Behind this capitalist catastrophe is the mixing of commercial banks that provide public banking services, and investment banks that underwrite securities for corporations. If the two are linked, the holding company can exert pressure on the commercial bank to make loans using the investment bank’s risky securities as collateral.

The Glass-Steagall Act of 1933, passed in the aftermath of the 1929 stock market crash, prohibited commercial banks from underwriting securities. Pushed by the Reagan administration, the Federal Reserve eased Glass-Steagall restrictions in 1987 despite objections by Federal Reserve Chairman Paul Volker. In 1999, Congress yielded to lobbying by financial interests and repealed the law, thus eliminating these safeguards.

Defaults on U.S. subprime mortgages, higher risk mortgages granted to people with lower credit ratings, initiated the current crisis in early 2005. Concern was minimal until August 2007, when U.S. and European banks became alarmed at the difficulty of valuing their holdings of derivatives collateralized by subprime mortgages. Valuing derivatives was also a core issue in the Enron collapse.

Derivatives are contracts that derive value from other financial instruments such as stocks, bonds, commodities, interest rates, or mortgages. The simplest mortgage derivatives are Mortgage Backed Securities (MBS), bonds backed by pools of similar mortgages, whose interest and principle payments are passed on to investors. The U.S. government guarantees GSE-issued MBSs, but not those issued by the private sector, and by 2006, 71% were backed by subprime mortgages.

Next in complexity are Interest Only/Principle Only (IO/PO) derivatives. An IO derivative passes on interest payments from the underlying MBS bond whereas a PO derivative passes on principle payments. Both alter the risks involved, for suppose the MBS is paid off in a year. A $100,000 PO purchased at a discount for $60,000 would pay the full principle for a 66.7% return, while a $100,000 IO with an interest rate of 5% would only pay $5,000. In financial parlance, the IO derivative has higher prepayment risk than the PO. Both derivatives have interest rate risk, should rates rise or fall, and also default risk if mortgage borrowers are unable to make payments.

More complicated are Collateralized Mortgage Obligations (CMO), derivatives prioritized by principle payoff. Derivatives in the first priority group or “tranche” are paid off first, then those in the second are paid off and so on, but all tranches receive interest payments.

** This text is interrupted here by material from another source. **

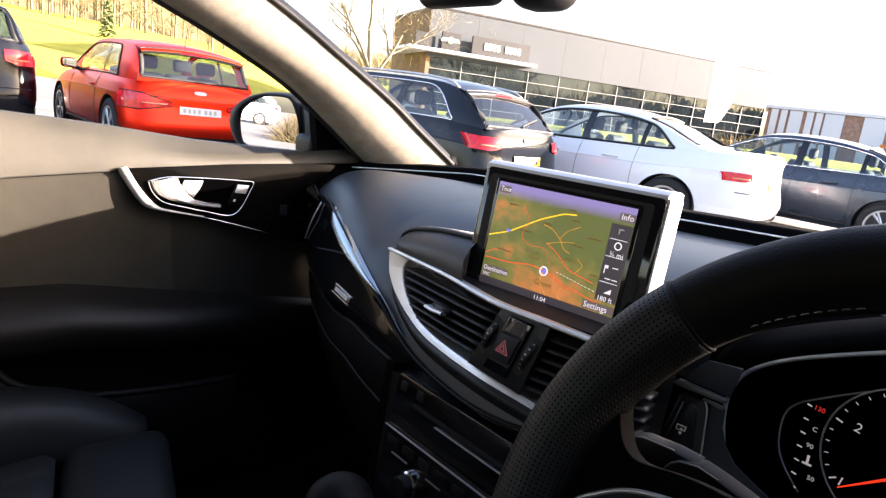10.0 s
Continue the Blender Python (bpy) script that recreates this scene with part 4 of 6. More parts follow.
prism("thermometer_icon", [(-0.001, 0.005), (-0.001, -0.003), (-0.004, -0.003), (-0.004, -0.0045), (0.004, -0.0045), (0.004, -0.003), (0.001, -0.003), (0.001, 0.005)][::-1], 0.0012, plane_basis(q, (1, 0, 0), (0, 0, 1)), M_LEGEND, dials, smooth=False)
# light switch panel and its trim between vents and binnacle
lsw = thing("switch_panel", "black switch panel with a satin edge beside the binnacle", "switch panel")
mp = plane_basis((0, 0.606, 0), (1, 0, 0), (0, 0.0, 1))
prism("switch_panel_body", [(0.138, 0.785), (0.185, 0.785), (0.184, 0.809), (0.1792, 0.8651), (0.1772, 0.8744), (0.172, 0.8806), (0.1647, 0.8813), (0.1518, 0.8802), (0.1392, 0.8204)], 0.003, mp, M_PANELGREY, lsw, "dark grey panel frame", 0.0012)
prism("switch_face", [(0.1415, 0.800), (0.1775, 0.800), (0.177, 0.8054), (0.1718, 0.8558), (0.170, 0.8693), (0.1655, 0.8747), (0.1572, 0.8739), (0.1429, 0.8174)], 0.0055, mp, M_SWFACE, lsw, "charcoal switch face", 0.0015)
tube("satin_edge", spline([mp @ Vector((x, z, 0.004)) for x, z in ((0.174, 0.8843), (0.178, 0.8782), (0.1798, 0.8699), (0.1817, 0.8462), (0.1836, 0.8168), (0.185, 0.795))], 28), 0.0010, M_SURR, lsw, n=8)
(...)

The first tranche has the least default risk; the last tranche has the most. Varying interest rates and principle distribution among the tranches creates a wide range of risks to suit the “risk appetites” of investors. Collateralized Mortgage Backed Securities (CMBS) are similar to CMOs but are even more convoluted.

The process begins when an originator creates a mortgage and sells it to either a GSE (44% of U.S. mortgages) or a private sector firm (56% of U.S. mortgages.) The buyer collateralizes MBS bonds from pools of similar mortgages and sells them to an investment bank, which in turn sells them to an intermediary such as a trust that they have created, an Enron-style ruse to keep derivatives off the investment bank’s books. To finance its purchase of MBSs, the intermediary packages CMO or CMBS derivatives, and sells them back to the investment bank, which markets them to investors.

In theory, this arcane financial chicanery, called “securitization”, benefits homebuyers since the variety of risk attracts more investors, thus providing more capital for mortgages. In practice however, the complex financial instruments encourage predatory loan originators to profit by selling mortgages that borrowers are unable to afford.

The Bank for International Settlements warns that “the magnitude of the problems yet to be faced could be much greater than many now perceive.” Enron economics may have ended, but Wall Street welfare continues as the U.S. Treasury grants multi-billion dollar bailouts to wealthy investors, while the rest of us pay for their fiscal malfeasance.